Thursday, February 17, 2011

Solving the Social Security Problem by Raising Taxable income to $180,000-Robert Reich makes Gov. Christie look moronically partisan.


The most difficult debate to argue is the one about Social Security. The solution is an easy one, raise taxable income, but because of ideology Republicans refuse to do the "easy" thing. Tough decisions like raising taxes is irrationally, out of the question. No body said it would be easy, and nobody said elected lawmakers shouldn't make tough decisions.  

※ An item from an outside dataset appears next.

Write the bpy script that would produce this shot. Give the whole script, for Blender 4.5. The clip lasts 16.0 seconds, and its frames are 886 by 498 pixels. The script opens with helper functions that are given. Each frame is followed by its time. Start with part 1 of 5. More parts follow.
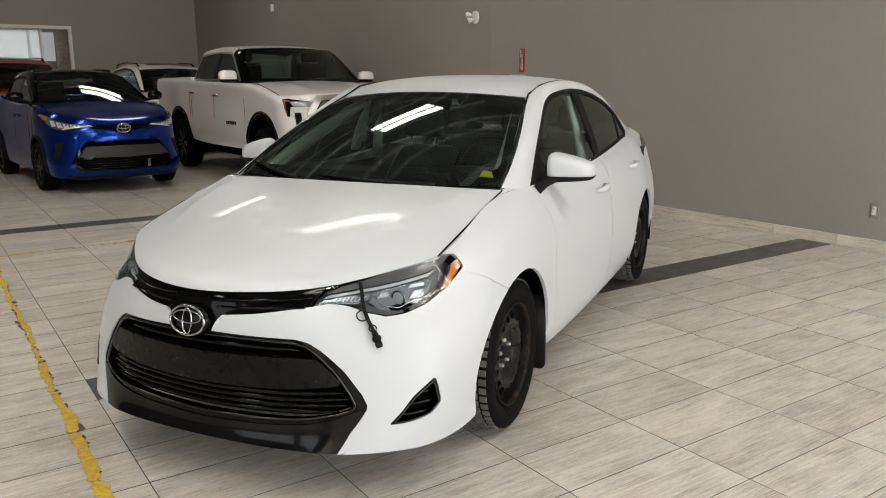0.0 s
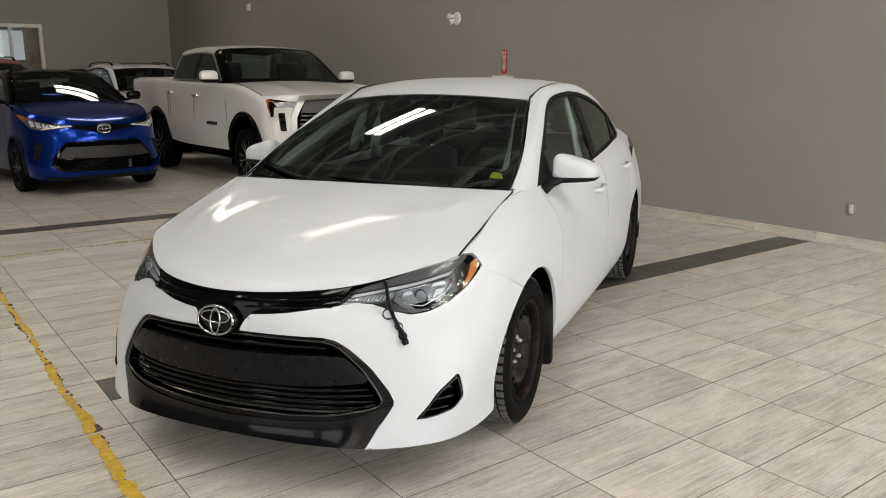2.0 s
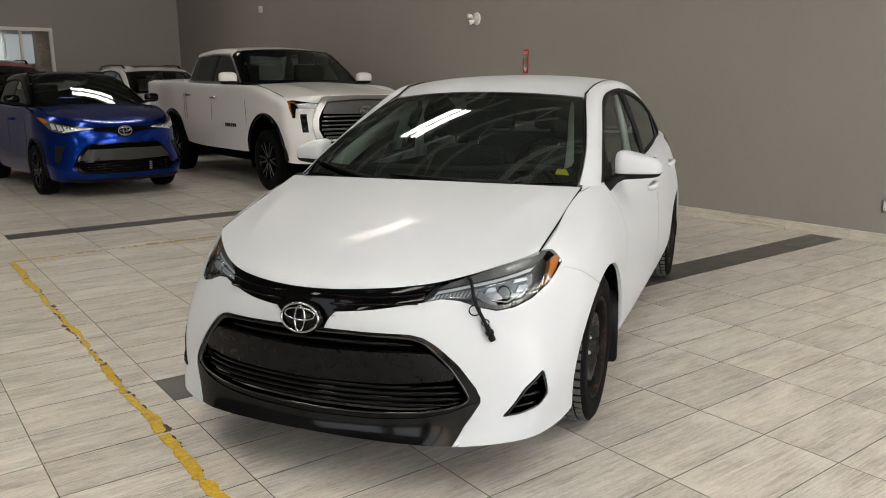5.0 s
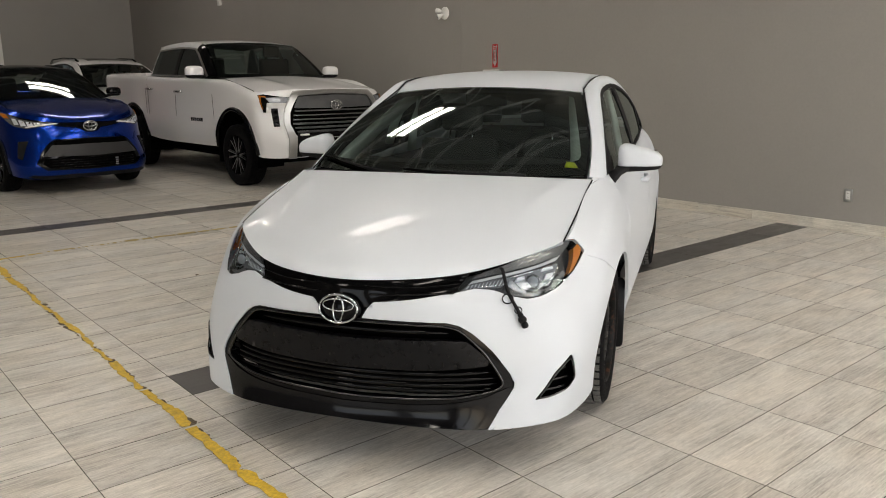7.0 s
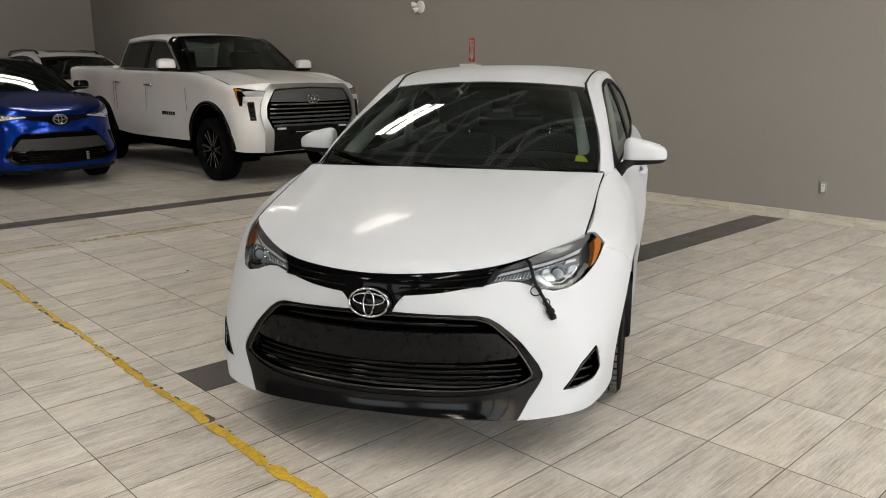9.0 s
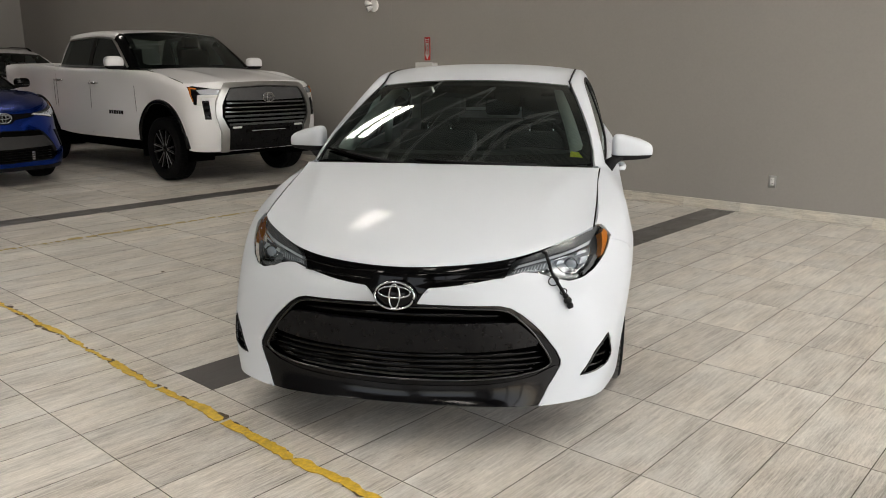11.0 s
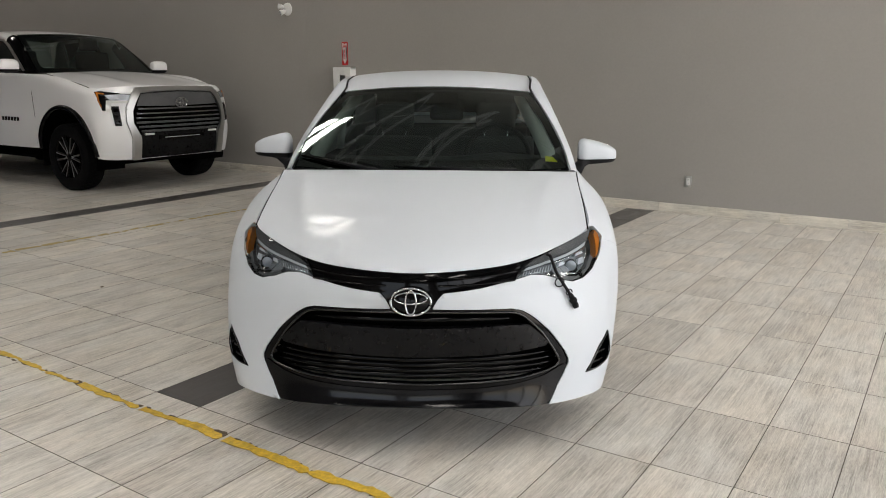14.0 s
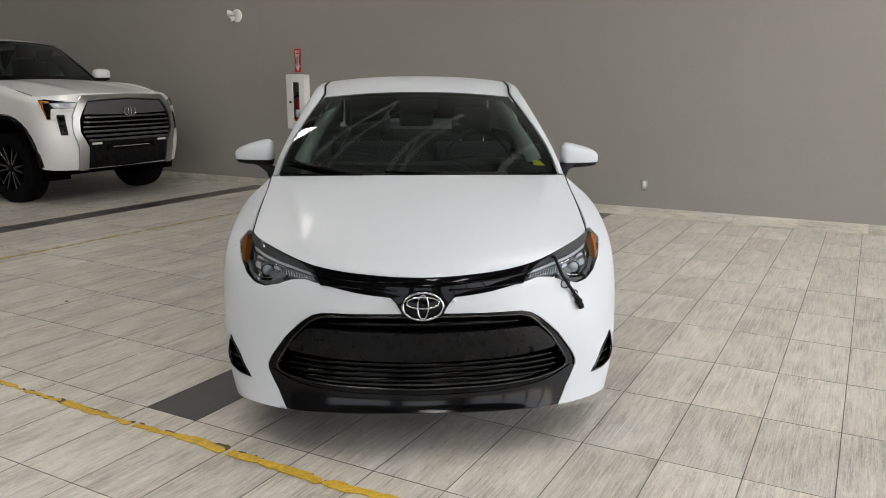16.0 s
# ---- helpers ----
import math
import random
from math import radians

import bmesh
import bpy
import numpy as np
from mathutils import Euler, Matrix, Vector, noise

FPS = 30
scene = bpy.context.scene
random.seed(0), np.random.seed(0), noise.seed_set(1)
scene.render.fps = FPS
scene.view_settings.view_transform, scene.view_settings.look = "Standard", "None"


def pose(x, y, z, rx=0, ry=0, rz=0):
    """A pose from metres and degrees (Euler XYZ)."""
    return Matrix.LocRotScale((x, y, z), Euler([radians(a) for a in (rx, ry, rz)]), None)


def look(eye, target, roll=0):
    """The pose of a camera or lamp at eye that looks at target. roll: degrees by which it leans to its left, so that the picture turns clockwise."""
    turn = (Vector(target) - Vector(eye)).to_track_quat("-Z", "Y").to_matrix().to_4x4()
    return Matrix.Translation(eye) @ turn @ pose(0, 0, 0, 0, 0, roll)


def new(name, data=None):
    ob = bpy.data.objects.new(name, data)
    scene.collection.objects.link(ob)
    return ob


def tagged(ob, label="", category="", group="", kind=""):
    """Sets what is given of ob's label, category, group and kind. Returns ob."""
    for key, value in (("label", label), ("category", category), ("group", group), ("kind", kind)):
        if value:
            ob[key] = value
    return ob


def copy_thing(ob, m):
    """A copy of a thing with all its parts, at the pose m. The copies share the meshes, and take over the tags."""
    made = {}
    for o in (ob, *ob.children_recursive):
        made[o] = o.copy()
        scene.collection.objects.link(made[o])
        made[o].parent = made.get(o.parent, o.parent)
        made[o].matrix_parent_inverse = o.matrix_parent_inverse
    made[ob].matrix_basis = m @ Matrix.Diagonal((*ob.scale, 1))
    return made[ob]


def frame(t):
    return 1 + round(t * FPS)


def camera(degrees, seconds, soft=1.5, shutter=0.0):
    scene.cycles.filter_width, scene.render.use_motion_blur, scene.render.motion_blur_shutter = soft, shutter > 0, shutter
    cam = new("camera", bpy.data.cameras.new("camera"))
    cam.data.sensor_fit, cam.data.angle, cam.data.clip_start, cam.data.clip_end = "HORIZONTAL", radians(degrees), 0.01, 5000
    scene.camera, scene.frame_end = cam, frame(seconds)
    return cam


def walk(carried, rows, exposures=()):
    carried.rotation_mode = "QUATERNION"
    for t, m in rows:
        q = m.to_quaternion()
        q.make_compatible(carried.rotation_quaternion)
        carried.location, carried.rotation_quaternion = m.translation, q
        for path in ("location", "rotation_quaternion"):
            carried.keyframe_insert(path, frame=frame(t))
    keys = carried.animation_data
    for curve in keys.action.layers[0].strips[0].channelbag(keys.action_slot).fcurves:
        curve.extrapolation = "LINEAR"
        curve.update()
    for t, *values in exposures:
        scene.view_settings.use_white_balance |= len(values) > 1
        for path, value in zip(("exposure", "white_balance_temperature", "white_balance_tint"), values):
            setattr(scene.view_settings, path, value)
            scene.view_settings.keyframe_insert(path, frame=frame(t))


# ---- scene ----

My other big question to anyone advocating raising the retirement age; who's hiring the 60 plus? Besides denying the job creating future economies of high speed rail and internet, one blustery governor's condescending style has diverted attention away from solving problems. Someone in the awestruck crowd should have asked Gov. Chris Christie recently, who's hiring the 60 plus and why not make the "tough"  easy decision:


Robert Reich added a whole new dimension to the easy solution I mentioned above with this recent post;
New Jersey Governor Chris Christie, a Republican presidential hopeful, says in order to “save” Social Security the retirement age should be raised. The media are congratulating him for his putative “courage.” Deficit hawks are proclaiming Social Security one of the big entitlements that has to be cut in order to reduce the budget deficit. 
This is all baloney. 
In a former life I was a trustee of the Social Security trust fund. So let me set the record straight. 
Social Security isn’t responsible for the federal deficit. Just the opposite. Until last year Social Security took in more payroll taxes than it paid out in benefits. It lent the surpluses to the rest of the government. 
Back in 1983, the ceiling was set so the Social Security payroll tax would hit 90 percent of all wages covered by Social Security. Today, though, the Social Security payroll tax hits only about 84 percent of total income. It went from 90 percent to 84 percent because a larger and larger portion of total income has gone to the top.  
In 1983, the richest 1 percent of Americans got 11.6 percent of total income. Today the top 1 percent takes in more than 20 percent. 
If we want to go back to 90 percent, the ceiling on income subject to the Social Security tax would need to be raised to $180,000. Presto. Social Security’s long-term (beyond 26 years from now) problem would be solved. 
Not incidentally, several months ago the White House considered proposing that the ceiling be lifted to $180,000. Somehow, though, that proposal didn’t make it into the President’s budget. 
But that's too easy, especially when you can divide the public and create social chaos.